Je pense de même, et il n’est pas possible de n’être point frappé des raisons que l’auteur en donne. Mais j’observe qu’il renonce, et avec raison, à son principe de douceur et d’humanité envers le criminel. Dans les chaînes, sous les coups, dans les barreaux de fer, le désespoir ne termine pas ses maux, mais il les commence. Ce tableau est plus effrayant que celui de la roue, et le supplice qu’il présente est en effet plus cruel que la plus cruelle mort. Mais parce qu’il donne des exemples fréquents et durables, son efficacité le rend préférable au dernier supplice, qui ne dure qu’un instant, et sur lequel les criminels déterminés prennent trop souvent leur parti. Voilà, selon moi, la bonne raison pour préférer à l’homicide un long et douloureux esclavage.


« C’est dégrader l’humanité que de charger un homme de l’emploi de bourreau. » (Note de Morellet, Chap. xvi.)

Mépris légitimement fondé pour les exécuteurs de la justice, mépris dont on ne saurait se garantir, mépris général de toutes les nations et de tous les temps ; — aversion pour les fonctions de juge criminel, aversion que toute la raison ne saurait vaincre ; — fonctions nécessaires, et pour lesquelles une âme un peu sensible ne comprend pas que l’on puisse trouver quelqu’un : — voilà des contradictions inexplicables. — Dans quelques jurisprudences, on accorde la vie au criminel qui exécute ses camarades… C’est un moyen très-sûr de faire mourir les moins coupables, et de sauver le plus scélérat.


« Quel est le sentiment général sur la peine de mort ? Il est tracé en caractères ineffaçables dans ces mouvements d’indignation et de mépris que nous inspire la seule vue du bourreau. » Chap. xvi.

Cela ne prouve point que la peine de mort soit injuste. J’ai dit comment la volonté publique y avait souscrit, et comment il est naturel que les lois aient ordonné le meurtre du meurtrier. L’horreur qu’on a pour le bourreau vient du retour de compassion que l’homme éprouve pour son semblable, et qui serait le même s’il le voyait dans cet état où le désespoir ne termine pas ses maux, mais les commence. Armez le bourreau de chaînes et de fouets ; réduisez son emploi à rendre la vie odieuse au criminel, ce spectacle de douleurs dont il sera le ministre le fera détester de même. La peine qu’il fera subir au coupable n’en sera pas moins juste. L’horreur qu’on a pour lui n’est donc pas une réclamation de la nature, mais un mouvement machinal, une répugnance physique que l’homme éprouve à voir souffrir l’homme, et d’où je ne conclus rien contre la bonté de la loi. — Un dur et cruel esclavage est donc une peine préférable à la peine de mort, uniquement parce que la peine en est plus efficace ; et encore faut-il observer que cet esclavage ne sera un supplice effrayant que dans un pays où l’état du peuple sera doux et commode. Car si la condition des innocents était presque aussi pénible que celle des coupables, les souffrances de ceux-ci ne paraîtraient plus un supplice, et des malheureux presque aussi à plaindre n’en seraient point effrayés.

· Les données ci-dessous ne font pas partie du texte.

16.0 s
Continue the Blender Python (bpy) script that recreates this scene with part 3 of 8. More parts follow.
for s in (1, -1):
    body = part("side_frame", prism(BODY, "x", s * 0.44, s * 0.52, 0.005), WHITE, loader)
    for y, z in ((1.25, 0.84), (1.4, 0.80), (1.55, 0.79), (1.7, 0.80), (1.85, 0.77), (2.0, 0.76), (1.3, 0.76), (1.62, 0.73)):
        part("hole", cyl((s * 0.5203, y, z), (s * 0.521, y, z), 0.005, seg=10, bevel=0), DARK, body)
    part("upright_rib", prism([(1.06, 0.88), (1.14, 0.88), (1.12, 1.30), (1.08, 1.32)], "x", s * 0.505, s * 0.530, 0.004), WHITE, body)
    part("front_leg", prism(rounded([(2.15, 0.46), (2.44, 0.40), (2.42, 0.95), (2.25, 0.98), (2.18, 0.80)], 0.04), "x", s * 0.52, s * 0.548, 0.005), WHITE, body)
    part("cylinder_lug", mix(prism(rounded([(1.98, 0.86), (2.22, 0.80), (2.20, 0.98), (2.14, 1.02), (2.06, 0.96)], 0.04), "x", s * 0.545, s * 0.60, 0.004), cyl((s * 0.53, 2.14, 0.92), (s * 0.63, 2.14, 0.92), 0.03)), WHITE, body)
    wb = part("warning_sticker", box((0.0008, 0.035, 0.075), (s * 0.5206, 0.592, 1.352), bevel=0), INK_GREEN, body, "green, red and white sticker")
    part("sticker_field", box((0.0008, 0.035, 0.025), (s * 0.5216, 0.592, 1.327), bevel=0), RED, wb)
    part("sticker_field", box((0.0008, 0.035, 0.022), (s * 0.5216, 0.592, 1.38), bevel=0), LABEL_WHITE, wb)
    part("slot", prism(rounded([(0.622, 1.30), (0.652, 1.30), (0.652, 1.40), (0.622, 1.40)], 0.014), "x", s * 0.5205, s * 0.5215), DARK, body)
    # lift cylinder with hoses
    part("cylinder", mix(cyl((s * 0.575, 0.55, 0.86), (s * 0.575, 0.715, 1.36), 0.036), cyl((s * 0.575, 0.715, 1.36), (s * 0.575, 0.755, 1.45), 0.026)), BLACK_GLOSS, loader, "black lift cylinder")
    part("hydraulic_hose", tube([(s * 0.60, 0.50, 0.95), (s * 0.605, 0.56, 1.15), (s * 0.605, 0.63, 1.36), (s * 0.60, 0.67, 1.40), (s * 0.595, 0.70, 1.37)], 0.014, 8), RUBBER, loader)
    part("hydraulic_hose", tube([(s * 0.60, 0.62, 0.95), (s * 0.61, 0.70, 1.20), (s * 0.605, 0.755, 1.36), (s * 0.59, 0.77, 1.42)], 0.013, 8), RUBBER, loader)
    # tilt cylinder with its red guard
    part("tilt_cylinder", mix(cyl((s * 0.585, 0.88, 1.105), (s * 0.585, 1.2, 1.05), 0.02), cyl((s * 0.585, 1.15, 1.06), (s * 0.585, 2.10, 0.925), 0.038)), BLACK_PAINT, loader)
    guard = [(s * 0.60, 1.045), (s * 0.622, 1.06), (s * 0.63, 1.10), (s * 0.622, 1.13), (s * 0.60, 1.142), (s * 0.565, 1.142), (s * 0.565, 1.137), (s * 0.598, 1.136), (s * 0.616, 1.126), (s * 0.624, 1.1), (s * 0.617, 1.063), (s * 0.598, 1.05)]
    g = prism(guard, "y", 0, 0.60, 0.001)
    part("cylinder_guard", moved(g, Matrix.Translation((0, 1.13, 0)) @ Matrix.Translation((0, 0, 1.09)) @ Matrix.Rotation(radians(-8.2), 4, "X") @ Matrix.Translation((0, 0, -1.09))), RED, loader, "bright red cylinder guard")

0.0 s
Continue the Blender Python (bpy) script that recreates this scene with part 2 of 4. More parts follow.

« La peine de mort décernée contre un déserteur, au moins dans la plupart des cas, n’a rien d’infamant. » (Note de Morellet, chap. xvi.)

La punition de mort ne se gradue point. C’est la cessation de la vie, et pour l’enfant de dix-huit ans et pour l’homme de soixante. Cela n’est pourtant pas indifférent.

Quand on met à mort un homme de trente ans, on ne sait ce qu’on fait. On n’a pas compté que cet homme est le seul survivant de vingt hommes. Le législateur criminel ignore le prix de la vie d’un homme de trente ans.


« De l’Infamie, chap. xviii. »

Je désirerais que l’auteur eût fait sentir l’imprudence de rendre l’homme infâme, et de le laisser libre. Cette méthode absurde peuple nos forêts d’assassins.


« Lorsqu’on a la force de se défendre, on n’achète pas les secours d’autrui. » Chap. xxii.

Il n’y a point de force à laquelle un homme ne puisse échapper, et alors la force n’est plus la force. Je voudrais que l’usage de mettre la tête à prix fût réservé pour les crimes les plus atroces, et surtout pour celui qui tend immédiatement à la dissolution, et à la destruction de la société


Ici finissent les notes de Diderot.


Voilà, dit-il en terminant, tout ce que je trouve à redire dans ce bel ouvrage, plein de génie et de vertu. Il est essentiel pour l’humanité qu’il soit porté à sa perfection, et convaincant d’un bout à l’autre, même pour le vulgaire ; car c’est par le vulgaire que les vérités utiles sont obligées de passer, pour arriver, comme un cri public, aux oreilles du gouvernement.



  1. Beccaria, Traité des délits et des peines, Introduction, chap. i.
  2. Beccaria, édition Brière, page 2.